The climate question

The mid-2000s, when the world’s first climate agreement came into force (the now justifiably largely forgotten “Kyoto Protocol”), when a climate policy slide show by a former US Vice President won the Oscar for Best Documentary, was also the time when the Global North, in the context of increasingly escalating climate catastrophe consequences, slowly began to take the climate issue seriously. Hurricane Katrina, which struck New Orleans in August 2005, played a particularly important role here: until then, the wealthy world (myself included, as a scion of the cosmopolitan upper middle class) had happily indulged in the illusion that the climate catastrophe was a “somewhere, sometime” problem.
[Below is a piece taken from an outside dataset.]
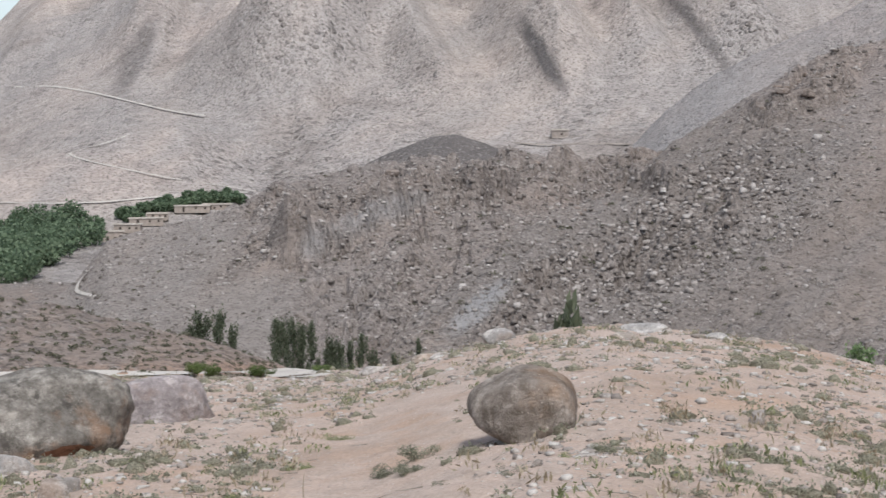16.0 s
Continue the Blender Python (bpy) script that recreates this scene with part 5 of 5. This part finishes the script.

But when the richest and most powerful country in the world experienced an “environmental catastrophe” that, due to historical racial and class-based injustices, immediately manifested itself as a social catastrophe as well, when Mexican troops entered Texas to provide food for evacuees When George W. Bush and his Republicans suffered a crushing defeat in the 2006 midterm elections, partly because they had so disastrously botched the disaster response , and especially because all of this took place in the USA, where the rest of the West can always see a bit of its own future – it began to become clear to the rich world that this “climate change” had probably received too little attention so far.

Institutions like the World Bank and the International Monetary Fund began talking about “green loans,” positioning themselves, after years of quite effective delegitimization by our movement, as the institutions that could finance and enable a global ” green transition .” And when, in 2007, during what was truly the last major anti-globalization action in Europe, at the G8 summit in Heiligendamm, the brilliant political tactician Angela Merkel actually managed to completely thwart our summit blockades by positioning the G8 not as the neoliberal governess of the world, but as a globally solidarity-based institution of savvy climate saviors, I began for the first time to recognize the world-changing relevance of the issue. Initially, not because I considered the topic important myself, but because I understood that our old adversaries – the global institutions and factions of capital that had driven the project of “neoliberal globalization” – were beginning to reorient themselves, adopting a new rhetoric in the midst of the emerging major crisis of capitalism: “Look, we are no longer evil neoliberals; we recognize that a potential catastrophe is looming, and we will not only solve it, we will use the energy it releases to unleash a new, enlightened, sustainable, green growth cycle that can pull us out of the deepest global economic crisis since the Great Depression .”

The climate movement…

So I began to engage with the climate issue both activistically and academically, and I quickly got the impression that it could be a bigger deal than I had previously understood. A number of German activists participated in the 2nd Climate Camp (Camp for Climate Action) in the summer of 2007, and we were so enthusiastic about this form of action that we decided to organize the first climate camp in Germany in 2008, which then took place in Hamburg-Moorburg as the first German “Anti-Racist and Climate Camp.” From there, we moved on to the “Copenhagen Mobilization,” when the emerging activist climate movement, along with pretty much the rest of the world, pinned its hopes on the possibility that success at the COP15 climate summit in Copenhagen could somehow influence the already rapidly escalating “climate change.” But as some of you may remember, the summit flopped, as did the large demonstrations and actions that took place around and against it , and after 2009 things became pretty quiet around the climate issue. From 2010 to 2015, the young, primarily left-wing radical climate movement plodded along rather unnoticed in the coal-mining regions, trying to pull new levers after the summit… and nobody gave a fuck.